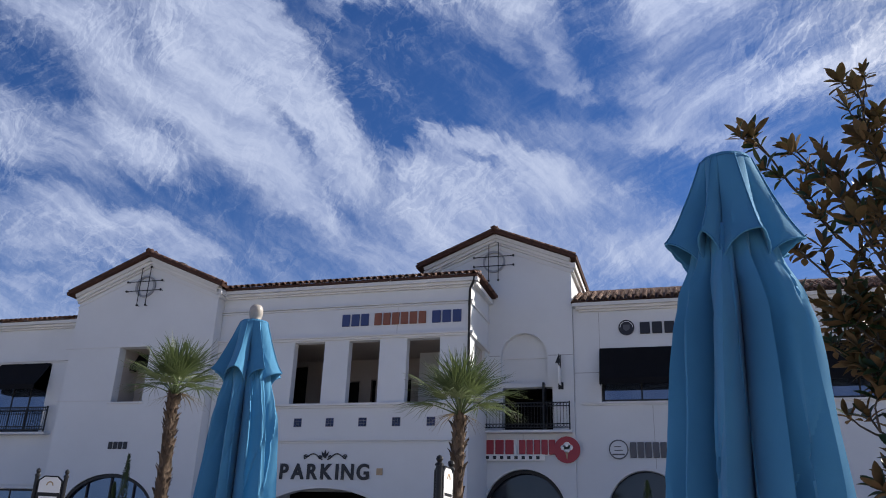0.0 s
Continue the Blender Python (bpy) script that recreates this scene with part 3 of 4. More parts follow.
for f in ((0, 1, 2, 3), (0, 3, 4), (1, 5, 2), (3, 2, 5, 4), (0, 4, 5, 1)):
    r.faces.new([e[k] for k in f])
wing_roof = part("roof", r, RAKE, mall, "sloping roof of sunlit clay barrel tiles")
lay_tiles(wing_roof, -3.72, W1, YW - 0.46, 11.15, 0.408, 6, pitch=0.31, mesh=TILE_PALE)


def window(x0, x1, z0, z1, y, mullions):
    """A glazed window set back in its opening, with a frame, panes and bars."""
    w = part("window", boxes((x0, x1, y, y + 0.06, z0, z0 + 0.07), (x0, x1, y, y + 0.06, z1 - 0.07, z1), (x0, x0 + 0.07, y, y + 0.06, z0 + 0.07, z1 - 0.07), (x1 - 0.07, x1, y, y + 0.06, z0 + 0.07, z1 - 0.07)), IRON, mall, "dark framed window with reflecting glass")
    xs = [x0 + 0.07, *mullions, x1 - 0.07]
    for a, b in zip(xs, xs[1:]):
        part("pane", boxes((a + 0.02, b - 0.02, y + 0.02, y + 0.03, z0 + 0.07, z1 - 0.07)), GLASS, w)
    for mx in mullions:
        part("mullion", boxes((mx - 0.03, mx + 0.03, y, y + 0.06, z0 + 0.07, z1 - 0.07)), IRON, w)
    part("backing", boxes((x0, x1, y + 0.5, y + 0.52, z0, z1)), DARK, w)


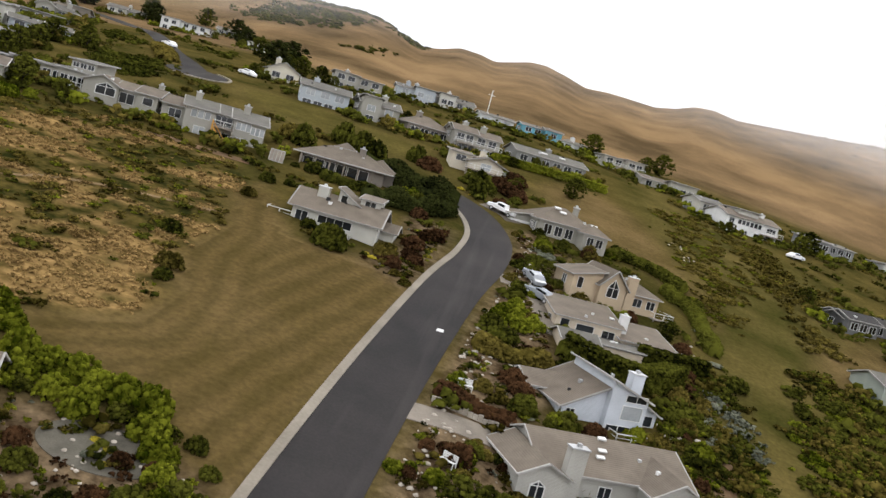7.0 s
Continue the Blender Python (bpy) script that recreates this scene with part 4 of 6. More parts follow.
H = House("white-walled house with three big windows and stilted decks", (49, 96.5), (68, 92.5), (0.56, 0.56, 0.53), R_TAUPE, -1.2, shift=(0, -1), size=(0.95, 0.82, 0.86))
H.block(0, 13, 2, 12, 6.6, "gx", 1.9).block(11, 19.4, -1.2, 9, 5.2, "hip", 1.8).row("f", 2, 1.4, 11, 3, 5.2, 1.7, 1.9, 0).row("f", -1.2, 11.4, 19, 4, 3.4, 1.6, 2.0, 0)
H.block(0, 11, -1.4, 2, 3.0, "sb", 0.9).row("f", -1.4, 0.6, 10.4, 4, 1.6, 1.5, 1.4, 0)
H.deck(-1, 11, -3.4, -1.4, 0.4, True).deck(11, 20, -3.6, -1.2, 1.8, True)
H.chimney(6, 5.5, 9.2, 1.1, 0.9, 6)

simple_house("brown-roofed house above the lane with a white chimney", *span(119, 174, 23, 14), 11, 3.2, "hip", 2.4, (0.36, 0.34, 0.31), (0.20, 0.165, 0.135), 41, 1, storeys=1)
H = House("long grey house with a white pergola balcony", *span(162, 205, 25, 18), (0.27, 0.275, 0.275), R_GREY)
H.block(0, 9, 1, 9, 4.0, "gx", 1.5).block(8.6, 25, 1.6, 9, 5.0, "gx", 1.5).row("f", 1, 0.8, 8.6, 3, 2.4, 1.4, 1.4).row("f", 1.6, 9.6, 24.6, 6, 4.0, 1.5, 1.5, 1).row("f", 1.6, 9.6, 24.6, 5, 1.0, 1.6, 1.6, 1)
H.deck(8.8, 25, -1.6, 1.6, 2.5, True, TRIM)
g = Geo()
for i in range(14):
    g.box(9 + i * 1.2, 9.2 + i * 1.2, -1.7, 1.6, 5.1, 5.3)
for i in range(6):
    g.box(9 + i * 3.1, 9.2 + i * 3.1, -1.6, -1.4, 2.5, 5.1)
g.box(8.8, 25, -1.7, -1.5, 4.9, 5.1)
part("pergola", g, TRIM, H.ob, "white timber pergola")
simple_house("grey house with white gables near the lane's foot", *span(126, 138, 26, 14), 11, 4.4, "gx", 2.2, GREY, R_GREY, 43, 1)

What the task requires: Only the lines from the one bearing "4. More parts follow." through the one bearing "lay_tiles(wing_roof, -3.72, W1, YW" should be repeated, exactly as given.

Exercise output:
Continue the Blender Python (bpy) script that recreates this scene with part 3 of 4. More parts follow.
for f in ((0, 1, 2, 3), (0, 3, 4), (1, 5, 2), (3, 2, 5, 4), (0, 4, 5, 1)):
    r.faces.new([e[k] for k in f])
wing_roof = part("roof", r, RAKE, mall, "sloping roof of sunlit clay barrel tiles")
lay_tiles(wing_roof, -3.72, W1, YW - 0.46, 11.15, 0.408, 6, pitch=0.31, mesh=TILE_PALE)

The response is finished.